I found the book most affecting when Shabazz turns from broad exhortation to concrete human moments. The Volkswagen Jetta story, where he realizes he has neglected the value of what he already possesses, quietly becomes one of the book’s best metaphors: we often treat our minds like inherited property instead of sacred equipment. That idea stayed with me. So did the discussion of the Johari Window, especially the “unknown” quadrant, because it gives the self-help material a welcome tenderness. It suggests that we are not merely broken things to be fixed, but undiscovered countries. The book’s recurring emphasis on self-concept, inner speech, and disciplined imagination has real emotional force, particularly when paired with stories of people who had every reason to surrender to humiliation, injury, poverty, or delay.

The writing is warm, direct, and sermon-like, with the rhythm of a speaker who wants to reach the person at the back of the room. I admired that accessibility. Shabazz writes with conviction, and his best passages have the cadence of lived counsel rather than abstract theory. The phrases about goals, thought, discipline, faith, and self-mastery begin to accumulate like a drumbeat. By the time the book reaches practical habits such as planning the day, exercising the body and mind, and building a spiritual foundation, its message feels less like a slogan and more like a daily ethic.
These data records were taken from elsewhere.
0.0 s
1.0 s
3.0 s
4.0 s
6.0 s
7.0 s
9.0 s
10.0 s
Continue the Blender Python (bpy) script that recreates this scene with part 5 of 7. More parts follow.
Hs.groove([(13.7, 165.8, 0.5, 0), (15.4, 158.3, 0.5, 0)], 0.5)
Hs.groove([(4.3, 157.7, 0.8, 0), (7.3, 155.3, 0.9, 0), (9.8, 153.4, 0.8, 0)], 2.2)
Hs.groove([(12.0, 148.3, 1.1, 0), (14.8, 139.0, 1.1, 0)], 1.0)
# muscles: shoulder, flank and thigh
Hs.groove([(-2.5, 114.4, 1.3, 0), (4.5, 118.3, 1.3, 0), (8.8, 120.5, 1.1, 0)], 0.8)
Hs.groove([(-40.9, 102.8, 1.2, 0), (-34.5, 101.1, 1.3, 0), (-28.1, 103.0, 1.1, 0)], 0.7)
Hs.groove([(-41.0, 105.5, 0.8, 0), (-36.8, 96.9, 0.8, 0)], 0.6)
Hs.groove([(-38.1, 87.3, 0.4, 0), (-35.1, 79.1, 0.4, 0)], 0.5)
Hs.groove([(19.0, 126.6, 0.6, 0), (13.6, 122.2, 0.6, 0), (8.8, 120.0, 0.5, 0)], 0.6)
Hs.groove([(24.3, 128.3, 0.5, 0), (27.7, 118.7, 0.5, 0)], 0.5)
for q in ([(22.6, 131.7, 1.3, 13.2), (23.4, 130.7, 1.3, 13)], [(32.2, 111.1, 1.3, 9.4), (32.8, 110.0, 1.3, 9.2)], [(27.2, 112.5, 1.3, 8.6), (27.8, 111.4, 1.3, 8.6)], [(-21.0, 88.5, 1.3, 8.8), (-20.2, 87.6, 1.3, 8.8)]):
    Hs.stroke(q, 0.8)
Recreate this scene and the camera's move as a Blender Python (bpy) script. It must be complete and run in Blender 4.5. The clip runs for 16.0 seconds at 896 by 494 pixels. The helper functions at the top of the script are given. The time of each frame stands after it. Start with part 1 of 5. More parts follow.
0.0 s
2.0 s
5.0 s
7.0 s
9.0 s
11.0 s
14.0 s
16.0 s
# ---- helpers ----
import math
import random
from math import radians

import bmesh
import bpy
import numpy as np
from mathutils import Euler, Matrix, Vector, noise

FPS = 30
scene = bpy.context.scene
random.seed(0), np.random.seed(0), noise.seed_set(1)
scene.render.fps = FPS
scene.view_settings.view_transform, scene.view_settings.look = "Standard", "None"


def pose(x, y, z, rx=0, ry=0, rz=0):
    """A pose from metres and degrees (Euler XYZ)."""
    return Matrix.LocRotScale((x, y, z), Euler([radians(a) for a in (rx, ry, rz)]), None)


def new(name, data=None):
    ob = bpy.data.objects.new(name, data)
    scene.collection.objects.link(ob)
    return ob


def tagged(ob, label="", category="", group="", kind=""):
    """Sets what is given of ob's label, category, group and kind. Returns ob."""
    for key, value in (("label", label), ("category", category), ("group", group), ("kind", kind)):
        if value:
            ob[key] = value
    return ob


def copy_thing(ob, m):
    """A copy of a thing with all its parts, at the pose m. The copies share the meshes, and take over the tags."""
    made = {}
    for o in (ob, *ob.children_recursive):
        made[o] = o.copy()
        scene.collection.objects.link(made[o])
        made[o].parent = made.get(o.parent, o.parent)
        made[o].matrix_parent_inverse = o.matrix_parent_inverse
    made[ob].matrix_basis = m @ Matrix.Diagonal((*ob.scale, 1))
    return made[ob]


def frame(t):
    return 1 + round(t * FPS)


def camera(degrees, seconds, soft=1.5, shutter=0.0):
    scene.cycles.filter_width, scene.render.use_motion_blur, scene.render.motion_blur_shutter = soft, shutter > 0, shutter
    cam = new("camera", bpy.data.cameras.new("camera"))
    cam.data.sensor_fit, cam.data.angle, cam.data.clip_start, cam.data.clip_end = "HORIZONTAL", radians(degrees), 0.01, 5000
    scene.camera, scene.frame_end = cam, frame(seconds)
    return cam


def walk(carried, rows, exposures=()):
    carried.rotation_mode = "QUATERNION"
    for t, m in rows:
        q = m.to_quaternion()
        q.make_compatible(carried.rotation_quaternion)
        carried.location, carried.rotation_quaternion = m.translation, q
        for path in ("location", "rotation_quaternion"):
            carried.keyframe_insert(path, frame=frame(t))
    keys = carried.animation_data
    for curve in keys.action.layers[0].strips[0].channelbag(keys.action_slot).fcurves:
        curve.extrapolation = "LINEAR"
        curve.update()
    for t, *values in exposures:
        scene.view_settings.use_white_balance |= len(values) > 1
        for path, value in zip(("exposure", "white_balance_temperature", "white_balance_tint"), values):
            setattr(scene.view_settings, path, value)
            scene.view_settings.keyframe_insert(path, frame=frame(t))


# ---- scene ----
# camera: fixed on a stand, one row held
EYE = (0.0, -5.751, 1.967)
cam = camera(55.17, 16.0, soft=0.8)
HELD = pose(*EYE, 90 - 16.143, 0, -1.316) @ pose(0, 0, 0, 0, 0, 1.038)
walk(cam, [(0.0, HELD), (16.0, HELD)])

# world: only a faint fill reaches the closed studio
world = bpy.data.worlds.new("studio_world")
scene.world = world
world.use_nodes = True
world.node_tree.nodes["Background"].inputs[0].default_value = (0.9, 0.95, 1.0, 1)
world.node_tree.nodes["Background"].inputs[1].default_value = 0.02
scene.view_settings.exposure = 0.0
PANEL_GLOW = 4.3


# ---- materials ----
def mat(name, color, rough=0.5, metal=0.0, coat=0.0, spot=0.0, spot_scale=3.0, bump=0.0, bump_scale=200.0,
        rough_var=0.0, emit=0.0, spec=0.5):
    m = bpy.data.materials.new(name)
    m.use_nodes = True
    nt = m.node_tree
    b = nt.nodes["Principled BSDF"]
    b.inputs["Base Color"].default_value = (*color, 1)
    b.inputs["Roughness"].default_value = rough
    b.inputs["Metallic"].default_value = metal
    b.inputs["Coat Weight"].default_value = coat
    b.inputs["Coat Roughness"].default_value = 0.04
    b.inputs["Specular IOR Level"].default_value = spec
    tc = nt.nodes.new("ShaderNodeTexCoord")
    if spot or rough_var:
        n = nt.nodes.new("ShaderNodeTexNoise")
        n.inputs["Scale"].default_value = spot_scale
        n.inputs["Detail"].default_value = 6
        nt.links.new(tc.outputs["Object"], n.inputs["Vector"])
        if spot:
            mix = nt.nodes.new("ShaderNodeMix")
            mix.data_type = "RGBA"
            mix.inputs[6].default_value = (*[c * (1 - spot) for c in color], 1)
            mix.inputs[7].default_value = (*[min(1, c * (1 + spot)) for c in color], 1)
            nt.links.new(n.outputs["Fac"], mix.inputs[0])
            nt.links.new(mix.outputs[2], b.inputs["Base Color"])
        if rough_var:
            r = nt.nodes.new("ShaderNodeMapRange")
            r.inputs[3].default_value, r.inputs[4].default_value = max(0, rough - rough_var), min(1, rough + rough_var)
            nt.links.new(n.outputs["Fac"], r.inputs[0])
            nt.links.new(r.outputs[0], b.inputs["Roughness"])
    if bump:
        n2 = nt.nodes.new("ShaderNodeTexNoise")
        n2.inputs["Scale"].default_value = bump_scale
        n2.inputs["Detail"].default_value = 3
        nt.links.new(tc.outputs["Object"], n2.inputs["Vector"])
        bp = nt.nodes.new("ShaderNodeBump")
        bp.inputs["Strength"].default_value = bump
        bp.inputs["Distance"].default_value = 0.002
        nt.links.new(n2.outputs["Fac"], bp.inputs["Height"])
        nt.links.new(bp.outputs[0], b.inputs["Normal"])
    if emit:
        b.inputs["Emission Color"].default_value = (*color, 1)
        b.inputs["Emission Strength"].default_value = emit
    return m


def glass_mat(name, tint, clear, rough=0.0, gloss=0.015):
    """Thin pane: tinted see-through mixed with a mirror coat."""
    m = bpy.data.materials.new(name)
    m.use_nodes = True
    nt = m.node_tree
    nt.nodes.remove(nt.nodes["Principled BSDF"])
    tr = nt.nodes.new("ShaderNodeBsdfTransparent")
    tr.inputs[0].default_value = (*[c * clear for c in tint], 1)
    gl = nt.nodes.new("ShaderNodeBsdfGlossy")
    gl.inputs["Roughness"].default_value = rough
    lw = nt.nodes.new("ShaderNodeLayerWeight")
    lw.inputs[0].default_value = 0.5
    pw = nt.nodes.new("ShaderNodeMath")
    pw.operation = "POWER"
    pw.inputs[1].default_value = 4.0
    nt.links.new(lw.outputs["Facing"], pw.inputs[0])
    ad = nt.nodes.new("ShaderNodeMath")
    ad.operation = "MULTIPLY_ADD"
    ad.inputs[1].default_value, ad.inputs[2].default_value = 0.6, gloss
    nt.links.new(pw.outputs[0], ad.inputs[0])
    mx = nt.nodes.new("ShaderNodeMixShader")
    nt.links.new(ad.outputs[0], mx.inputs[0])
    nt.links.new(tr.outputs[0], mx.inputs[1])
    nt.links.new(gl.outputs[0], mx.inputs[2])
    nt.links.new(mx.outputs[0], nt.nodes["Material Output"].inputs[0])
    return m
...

I respected Discover Your Gold Mind for its heart, its moral seriousness, and its refusal to let readers hide behind talent, circumstance, or delay. I’d recommend it to readers who appreciate faith-inflected personal development, students or young professionals looking for a practical push, and anyone drawn to motivational writing that blends self-reflection, discipline, and purpose with a strong sense of spiritual accountability. Its best audience is someone ready not just to be encouraged, but to be confronted with the responsibility of becoming.